Duchman Family Winery, Sangiovese, 2012
Who Likes It: Jennifer Eby, Rosewood Mansion at Turtle Creek, Dallas
A recent addition to Dallas by way of Botero restaurant at the Wynn Hotel in Las Vegas, Eby has been pleasantly surprised to explore the Dallas wine community as well as the wines of Texas. Having worked with a predominantly Italian wine list when she was living in Las Vegas, Eby was particularly happy to discover the wines from Duchman Family Winery, which produces a wide number of Italian varietal wines.

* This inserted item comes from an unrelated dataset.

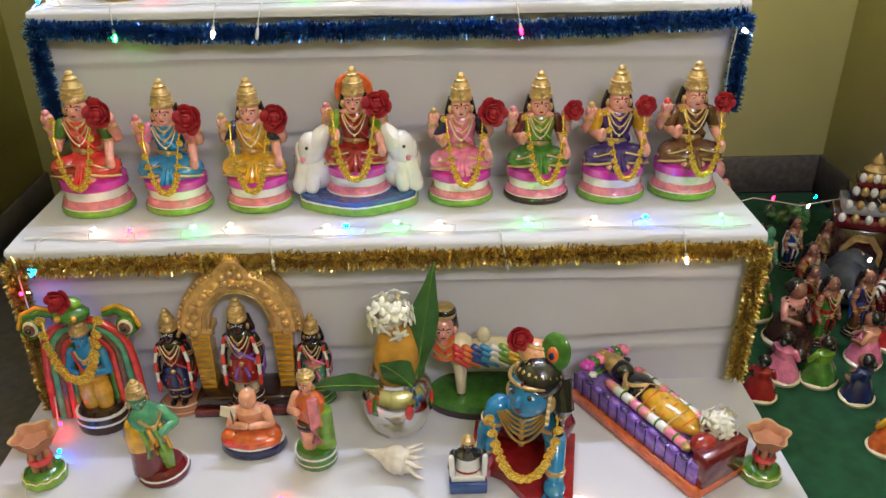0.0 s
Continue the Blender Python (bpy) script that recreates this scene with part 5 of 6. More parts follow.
s = Shape()
s.box(-0.3, 0.3, -0.25, 0.25, 0, 0.22, BLUE)
s.box(-0.27, 0.27, -0.2, 0.25, 0.22, 0.34, WHITE)
s.lathe([(0.2, 0), (0.22, 0.1), (0.18, 0.3), (0.2, 0.36), (0.07, 0.44)], [RED, WHITE, BLACK, BLACK], (0, 0, 0.3), sy=0.8)
for k in (-1, 1):
    s.limb((k * 0.22, 0, 0.66), (k * 0.27, -0.06, 0.4), 0.07, 0.06, BLACK)
    s.limb((k * 0.27, -0.1, 0.66), (k * 0.25, -0.16, 0.34), 0.05, 0.05, WHITE)
head(s, 0, 0, 0.82, 0.11, BLACK, BLACK, GOLD, 0.13)
doll(s, 0.1, pose(0.127, -0.245, 0.001), "small black and white clay god on a blue block")

# reclining god on a purple snake bed
s = Shape()
s.box(-0.19, 0.19, -0.07, 0.07, 0, 0.028, ORANGE)
s.box(-0.186, 0.178, -0.064, 0.064, 0.028, 0.072, PURPLE)
for i in range(13):
    s.box(-0.183 + 0.028 * i, -0.181 + 0.028 * i, -0.0665, -0.064, 0.03, 0.074, NAVY, 0.0003)
    s.ball((-0.168 + 0.028 * i, -0.058, 0.074), (0.0125, 0.009, 0.006), VIOLET if i % 2 else PURPLE, 8, 5)
    s.ball((-0.168 + 0.028 * i, 0.058, 0.074), (0.0125, 0.009, 0.006), PURPLE, 8, 5)
s.ball((0.035, 0.01, 0.085), (0.085, 0.036, 0.026), YELLOW, 16, 8)
s.ball((-0.06, 0.01, 0.088), (0.04, 0.038, 0.024), BLACK)
s.ball((-0.105, 0.005, 0.100), (0.028, 0.025, 0.026), BLACK)
for q in range(6):
    s.tube([(-0.03 + 0.024 * q, -0.03, 0.092), (-0.03 + 0.026 * q, 0.01, 0.113), (-0.03 + 0.024 * q, 0.045, 0.092)], 0.0016, ORANGE if q % 2 else GOLD, 5)
s.lathe([(0.024, 0), (0.022, 0.02), (0.008, 0.05)], GOLD, (-0.12, 0.005, 0.1), rot=Matrix.Rotation(radians(-75), 4, "Y"))
necklace(s, -0.06, -0.015, 0.112, 0.03, 0.004, 0.008, GOLD, 9)
for q in range(2):
    for i in range(9):
        x0, y0 = -0.09 + 0.026 * i, -0.036 + q * 0.085 - 0.001 * i
        s.limb((x0 - 0.011, y0, 0.086), (x0 + 0.009, y0, 0.086), 0.0115, 0.0115, (ROSE, WHITE, WHITE, PINK)[i % 4], 10)
        s.limb((x0 + 0.010, y0, 0.086), (x0 + 0.013, y0, 0.086), 0.0122, 0.0122, GREEN if i % 2 else GOLD, 10)
for i in range(7):
    u = -1 + i / 3
    for j in range(7):
        a = 2 * math.pi * j / 6
        r2 = 0.009 if j < 6 else 0.0
        s.ball((-0.165 + 0.008 * abs(u) + r2 * math.cos(a), 0.052 * u + r2 * math.sin(a), 0.108 + 0.005 * (j == 6)), 0.0100, (MAGENTA, GREEN, PINK, BRASS, MAGENTA, GREEN, PINK)[i], 7, 4)
        s.ball((-0.139 + 0.6 * r2 * math.cos(a), 0.05 * u + 0.6 * r2 * math.sin(a), 0.092), 0.005, (WHITE, GREEN, BLACK, WHITE)[i % 4], 6, 4)
s.box(0.16, 0.194, -0.06, 0.06, 0.028, 0.105, MAROON)
s.ball((0.15, -0.02, 0.095), (0.026, 0.03, 0.022), RED)
bed = doll(s, 0.80, pose(0.452, -0.142, 0.001, 0, 0, -60), "clay god lying on a purple and orange serpent bed")
jasmine(0.533, -0.222, 0.088, 0.034, 77, "thick white jasmine cluster on the serpent bed", n=26)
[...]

“I have a special love for Italian wines and I was so delighted to learn that Italian varietals are doing so well in Texas,” says Eby. “I was thrilled to add the Duchman Sangiovese to our list at the hotel.”
Sangiovese is a common grape variety throughout Italy. (It’s the most planted red grape across the country.) But it has won particular favor in the Tuscan region where iconic appellations such as Brunello di Montalcino, Chianti and Chianti Classico produce some of the world’s most prized Sangiovese wines.
Why She Likes It:
“Showcasing a distinctive ‘sense of place’ is a tradition at all of the Rosewood properties, and this wine has wonderful terroir, which is the perfect wine descriptor for ‘sense of place,’” says Eby. “I really enjoy living in a state that is passionate about all things Texas, including its wines! Duchman makes a terrific Aglianico as well, which is a grape grown in Campania and Basilicata in Southern Italy. This is a winery that is on the right track with the Italian varietals and I would love to see them experiment with some Sicilian varietals in the future.”
“The Duchman Sangiovese is very Tuscan in style, with bright red fruits, aromas of smoke, earth, and herbs,” says Eby. “It will pair nicely with grilled and roasted meat, a nice juicy burger, charcuterie, tomato-based pasta dishes, cheeses, and of course, pizza!”
Note from the Winemaker: Dave Reilly, Duchman Family Winery
“The grapes for the 2012 Duchman Sangiovese all come from the Reddy Vineyards, located in Brownfield (southwest of Lubbock),” says Reilly. “The vines were planted in 2006, and are still young, but only yield better and better fruit as the roots dig deeper into the dry Texas soil to look for water. Sangiovese is ideally suited to the hot, dry soil here, and this wine is proof of that.”